__Task goal__: Find the lines of data that contain the string "category", then list them.

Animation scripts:
— start —
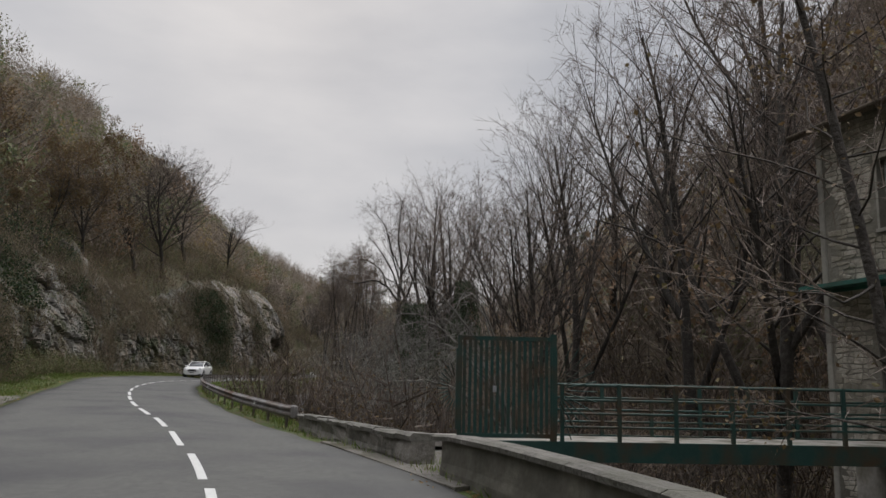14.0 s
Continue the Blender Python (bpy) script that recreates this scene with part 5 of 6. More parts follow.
kind("white_arms", "leaning tree with pale bare arching stems", seed=14, height=9, trunk_r=0.10, limbs=12, first=0.2, spread=4.2, rise=42, shape=dome, wobble=0.24, twigs=(4, 5, 2), forks=3, lean=(0.25, -0.1), bark=M_GREYBARK, fine=M_GREYBARK)
kind("leafy_small", "small tree with scattered yellow-green leaves", seed=15, height=9, trunk_r=0.12, limbs=22, first=0.15, spread=3.0, rise=38, shape=plume, twigs=(4, 5, 3), leaves=3800, leaf_size=0.17, leaf=L_GREEN, forks=1)
kind("rust_tree", "hillside tree with thin orange-brown leaves", seed=16, height=9, trunk_r=0.13, limbs=22, first=0.2, spread=3.4, rise=35, shape=dome, twigs=(4, 5, 3), leaves=4200, leaf_size=0.18, leaf=L_RUST, forks=1)


ivy_pts = np.array([(0, 0, z) for z in np.linspace(-0.5, 9.5, 10)], float)
kind("ivy_tree", "old tree with a trunk wrapped in dark ivy", seed=17, height=15, trunk_r=0.36, limbs=18, first=0.35, spread=5.5, rise=38, shape=dome, wobble=0.16, twigs=(5, 5, 2), forks=2, curl=2)
part("ivy", ivy_on(ivy_pts, 1.35, 9000, 0.2, 71), None, KINDS["ivy_tree"], "thick dark green ivy")
kind("ivy_column", "tree hidden under a tall column of dark ivy", seed=18, height=14, trunk_r=0.25, limbs=14, first=0.5, spread=3.2, rise=35, shape=plume, twigs=(4, 5, 3))
part("ivy", ivy_on(np.array([(0, 0, z) for z in np.linspace(-0.5, 12, 10)], float), 1.9, 10000, 0.22, 72), None, KINDS["ivy_column"], "dark glossy ivy")



def crooked_tree(x, y, z, across, limbs, label, seed, bark=None, fine=None, twigs=(9, 6, 3), reach=1.5, wobble=0.2, ivy=(), leaves=0, leaf=None, leaf_size=0.12):
    """One tree of its own shape. limbs: start and end thickness, then bends as (across, up, depth) from the foot, across along a heading."""
    t = thing("tree", Matrix.Translation((x, y, z)), label, "tree")
    a = np.array([math.cos(radians(across)), math.sin(radians(across)), 0.0])
    d = np.array([-a[1], a[0], 0.0])
    g = Growth(seed)
    rng, tips, fine_limbs = g.rng, [], []
    for k, (r0, r1, bends) in enumerate(limbs):
        pts = np.array([a * u + d * v + np.array([0, 0, h]) for u, h, v in bends])
        n = 4 * (len(pts) - 1) + 1
        pts = np.stack([spline_through(pts[:, c], np.linspace(0, len(pts) - 1, n)) for c in range(3)], 1)
        pts[1:-1] += rng.normal(0, 0.35 * r1 + 0.025, (n - 2, 3))
        g.tube(pts, np.linspace(r0, r1, n) * (1 + 0.08 * rng.normal(size=n)), 8 if r0 > 0.1 else 5)
        part("limb" if k else "trunk", g.mesh("limb" if k else "trunk", bark or M_BARK), None, t)
        if k:
            fine_limbs.append((pts, r1))
    for pts, r1 in fine_limbs:
        ln = np.linalg.norm(np.diff(pts, axis=0), axis=1).sum()
        for j in range(int(twigs[0] * max(1.0, ln / 2.5))):
            u = 0.2 + 0.8 * rng.uniform() ** 0.7
            p, dd = along(pts, min(u, 0.99))
            sub, _ = g.limb(p, dd + rng.normal(0, 0.75, 3) + np.array([0, 0, 0.35]), reach * rng.uniform(0.4, 1.2), 4, wobble, 0.05)
            g.tube(sub, np.maximum(r1 * 0.45 * np.linspace(1, 0.25, 5), 0.006), 3)
            for _ in range(twigs[1]):
                p2, d2 = along(sub, rng.uniform(0.2, 0.98))
                w = d2 + rng.normal(0, 0.6, 3)
                w /= np.linalg.norm(w)
                e = p2 + w * reach * rng.uniform(0.2, 0.55)
                g.sliver(p2, e, 0.011)
                tips.append(e)
                for _ in range(twigs[2]):
                    q = p2 + (e - p2) * rng.uniform(0.2, 1)
                    w3 = w + rng.normal(0, 0.7, 3)
                    f = q + w3 * reach * rng.uniform(0.08, 0.22)
                    g.sliver(q, f, 0.008)
                    tips.append(f)
    part("twig_crown", g.mesh("twig_crown", fine or M_TWIG), None, t)
    for k, (radius, count, bends) in enumerate(ivy):
        way = np.array([a * u + d * v + np.array([0, 0, h]) for u, h, v in bends])
        part("ivy", ivy_on(way, radius, count, 0.17, seed + 60 + k, taper=0.35), None, t, "heavy dark green ivy")
    if leaves:
        tips = np.array(tips)
        pick = rng.integers(0, len(tips), leaves)
        lv, lf = leaf_arrays(rng, tips[pick] + rng.normal(0, 0.12, (leaves, 3)), leaf_size)
        part("foliage", mesh_of("foliage", lv, lf, leaf), None, t)
    return t


used = {k: False for k in KINDS}
tree_rng = random.Random(77)


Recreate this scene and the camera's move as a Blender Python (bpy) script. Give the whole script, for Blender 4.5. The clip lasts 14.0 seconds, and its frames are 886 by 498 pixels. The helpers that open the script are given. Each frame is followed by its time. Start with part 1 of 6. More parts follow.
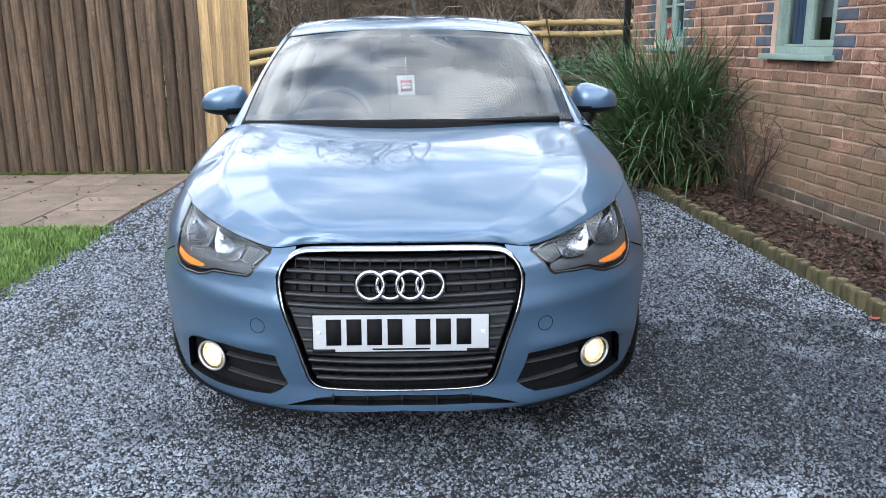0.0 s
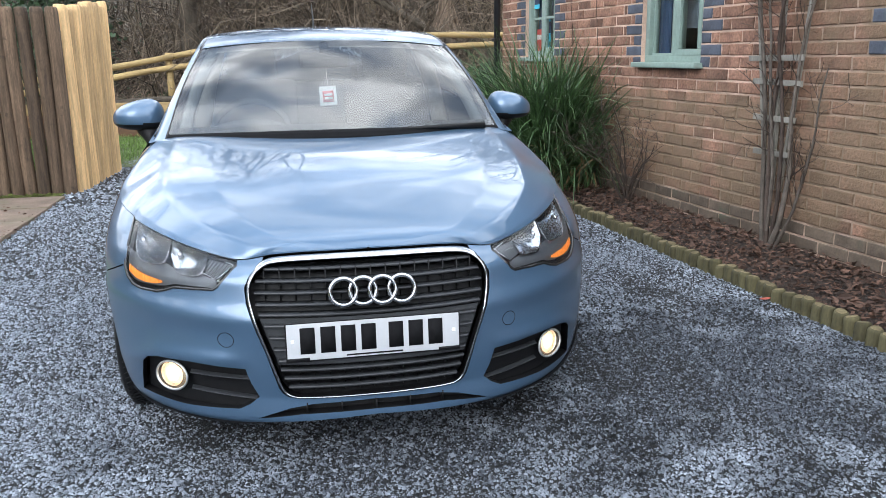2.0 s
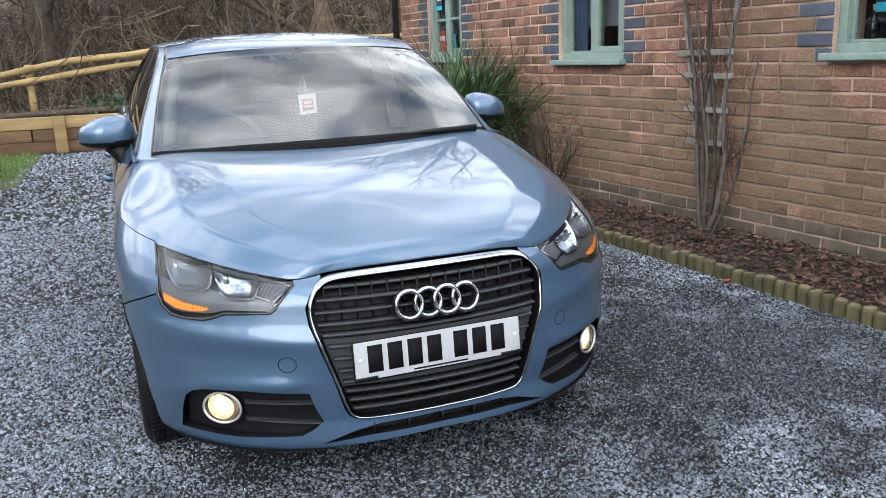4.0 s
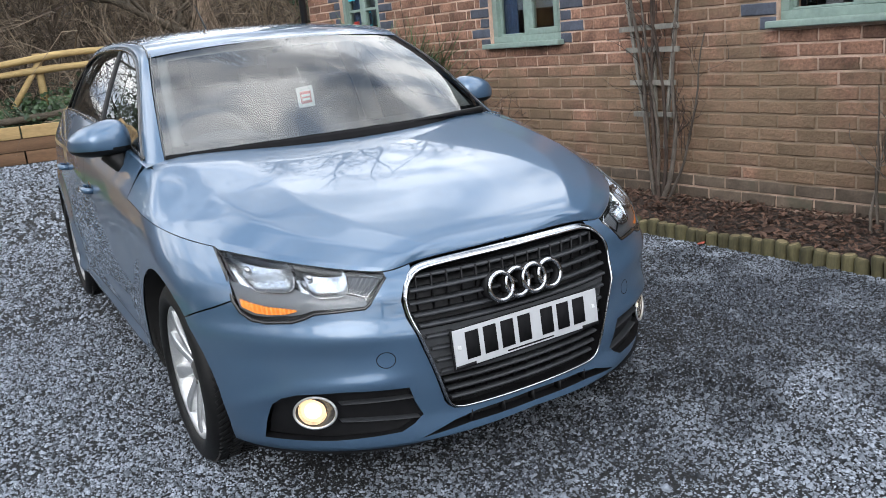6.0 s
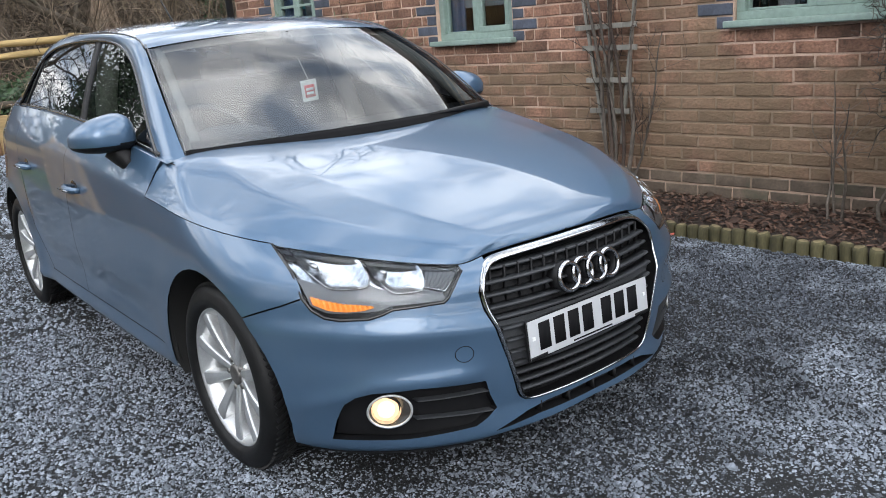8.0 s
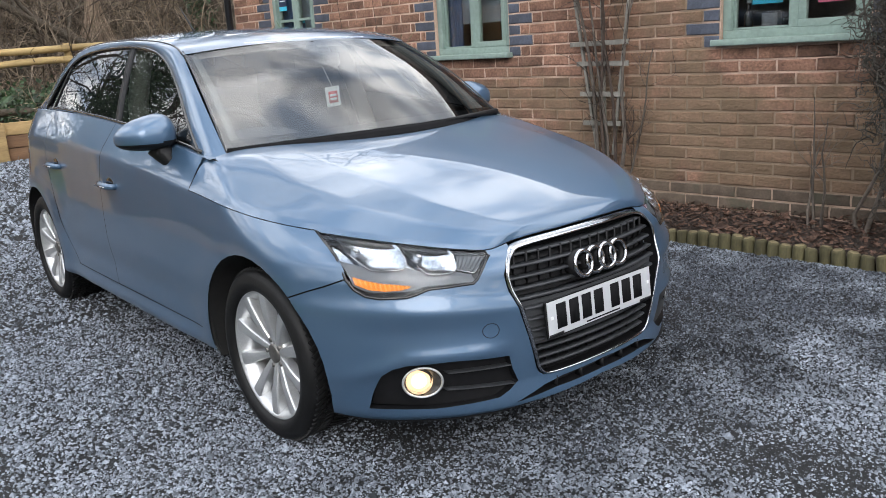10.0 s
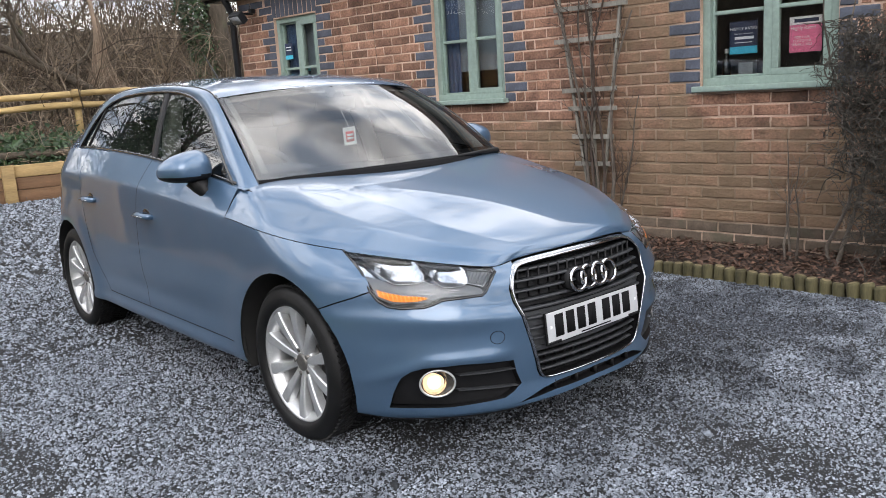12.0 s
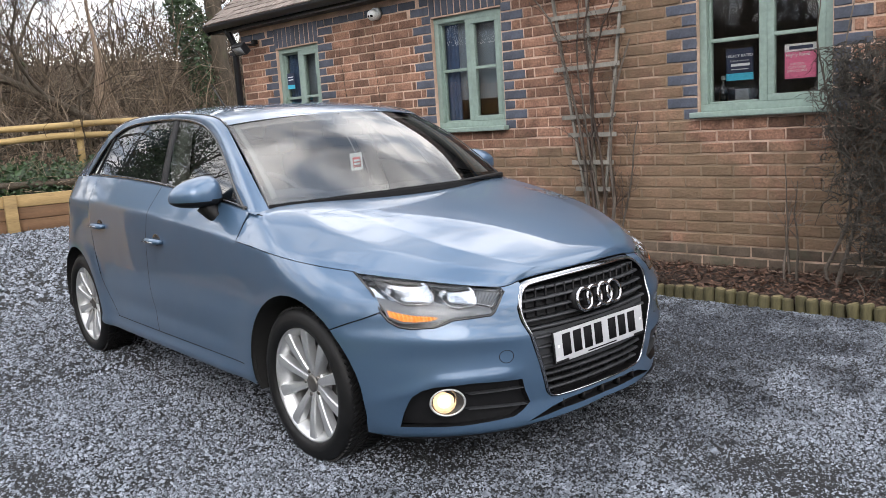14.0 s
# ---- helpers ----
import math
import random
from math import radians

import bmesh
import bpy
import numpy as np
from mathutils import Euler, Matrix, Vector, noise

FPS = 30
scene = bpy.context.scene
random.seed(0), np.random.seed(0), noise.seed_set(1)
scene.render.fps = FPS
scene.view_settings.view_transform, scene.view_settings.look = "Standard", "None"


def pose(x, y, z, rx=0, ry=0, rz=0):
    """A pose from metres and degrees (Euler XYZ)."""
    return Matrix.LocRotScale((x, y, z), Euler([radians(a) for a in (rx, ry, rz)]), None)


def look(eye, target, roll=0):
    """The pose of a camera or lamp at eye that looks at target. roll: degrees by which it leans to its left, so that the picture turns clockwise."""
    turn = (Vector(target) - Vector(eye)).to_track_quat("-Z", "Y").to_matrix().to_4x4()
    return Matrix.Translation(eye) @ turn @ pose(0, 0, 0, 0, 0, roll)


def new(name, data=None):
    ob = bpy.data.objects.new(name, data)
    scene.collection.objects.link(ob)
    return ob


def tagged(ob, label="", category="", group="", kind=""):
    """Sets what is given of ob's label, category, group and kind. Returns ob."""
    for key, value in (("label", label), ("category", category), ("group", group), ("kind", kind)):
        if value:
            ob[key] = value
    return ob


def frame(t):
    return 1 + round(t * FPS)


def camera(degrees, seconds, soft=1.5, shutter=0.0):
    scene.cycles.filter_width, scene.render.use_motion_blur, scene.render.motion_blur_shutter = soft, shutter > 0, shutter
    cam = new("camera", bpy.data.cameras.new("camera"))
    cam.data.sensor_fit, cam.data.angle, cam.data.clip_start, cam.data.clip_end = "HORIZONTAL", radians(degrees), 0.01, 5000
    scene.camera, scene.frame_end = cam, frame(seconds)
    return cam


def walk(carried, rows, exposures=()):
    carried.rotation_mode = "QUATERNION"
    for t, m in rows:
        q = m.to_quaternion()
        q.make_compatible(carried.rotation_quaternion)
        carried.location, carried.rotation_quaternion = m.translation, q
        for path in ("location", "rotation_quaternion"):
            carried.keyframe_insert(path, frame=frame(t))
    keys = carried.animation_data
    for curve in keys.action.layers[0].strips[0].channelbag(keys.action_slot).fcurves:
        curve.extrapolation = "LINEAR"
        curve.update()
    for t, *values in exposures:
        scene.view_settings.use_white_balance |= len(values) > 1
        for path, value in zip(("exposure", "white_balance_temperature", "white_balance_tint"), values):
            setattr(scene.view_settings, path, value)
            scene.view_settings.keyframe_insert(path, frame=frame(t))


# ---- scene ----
cam = camera(57.3, 14.0, soft=0.65)
PATH = [
    (0, (0.093, -2.221, 1.269), (0.121, -0.283, 0.773), -0.3),
    (0.5, (0.089, -2.221, 1.266), (0.154, -0.281, 0.785), -0.2),
    (1, (0.086, -2.24, 1.262), (0.281, -0.305, 0.795), -0.0),
    (1.5, (-0.023, -2.264, 1.254), (0.257, -0.339, 0.791), 0.1),
    (2, (-0.247, -2.261, 1.259), (0.134, -0.354, 0.79), -0.8),
    (2.5, (-0.372, -2.196, 1.248), (0.112, -0.314, 0.774), -1.5),
    (2.7, (-0.419, -2.136, 1.246), (0.096, -0.263, 0.77), -1.7),
    (4.8, (-1.034, -1.978, 1.296), (-0.217, -0.217, 0.816), -3.5),
    (5, (-1.087, -1.922, 1.286), (-0.244, -0.174, 0.801), -4.0),
    (5.5, (-1.201, -1.812, 1.292), (-0.301, -0.095, 0.8), -5.1),
    (6, (-1.319, -1.764, 1.277), (-0.346, -0.092, 0.769), -5.3),
    (6.5, (-1.512, -1.71, 1.288), (-0.464, -0.087, 0.769), -5.2),
    (7, (-1.626, -1.667, 1.278), (-0.515, -0.088, 0.756), -5.0),
    (7.5, (-1.678, -1.551, 1.279), (-0.521, -0.007, 0.751), -4.8),
    (8, (-1.717, -1.46, 1.289), (-0.526, 0.057, 0.761), -4.6),
    (8.5, (-1.784, -1.441, 1.29), (-0.563, 0.051, 0.758), -4.3),
    (8.7, (-1.833, -1.443, 1.295), (-0.604, 0.042, 0.76), -4.1),
    (10.8, (-2.037, -1.68, 1.269), (-0.804, -0.171, 0.819), -3.2),
    (11, (-2.053, -1.709, 1.273), (-0.82, -0.197, 0.833), -3.0),
    (11.5, (-2.143, -1.755, 1.281), (-0.882, -0.261, 0.863), -3.1),
    (12, (-2.283, -1.784, 1.272), (-1.006, -0.294, 0.887), -3.5),
    (12.5, (-2.343, -1.8, 1.269), (-1.057, -0.311, 0.909), -3.7),
    (13, (-2.357, -1.801, 1.264), (-1.068, -0.31, 0.924), -3.8),
    (13.5, (-2.349, -1.803, 1.261), (-1.058, -0.31, 0.936), -3.8),
    (14, (-2.354, -1.802, 1.259), (-1.061, -0.31, 0.943), -3.8),
]
EXPOSURES = [(0.0, 0.16, 5900, 9), (2.5, 0.11, 6050, 9), (5.0, -0.12, 6200, 10), (8.5, -0.20, 6250, 10), (11.0, -0.14, 6450, 12), (14.0, -0.10, 6550, 13)]
walk(cam, [(t, look(eye, target, roll)) for t, eye, target, roll in PATH], EXPOSURES)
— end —
__Finished answer__:
def tagged(ob, label="", category="", group="", kind=""):
    """Sets what is given of ob's label, category, group and kind. Returns ob."""
    for key, value in (("label", label), ("category", category), ("group", group), ("kind", kind)):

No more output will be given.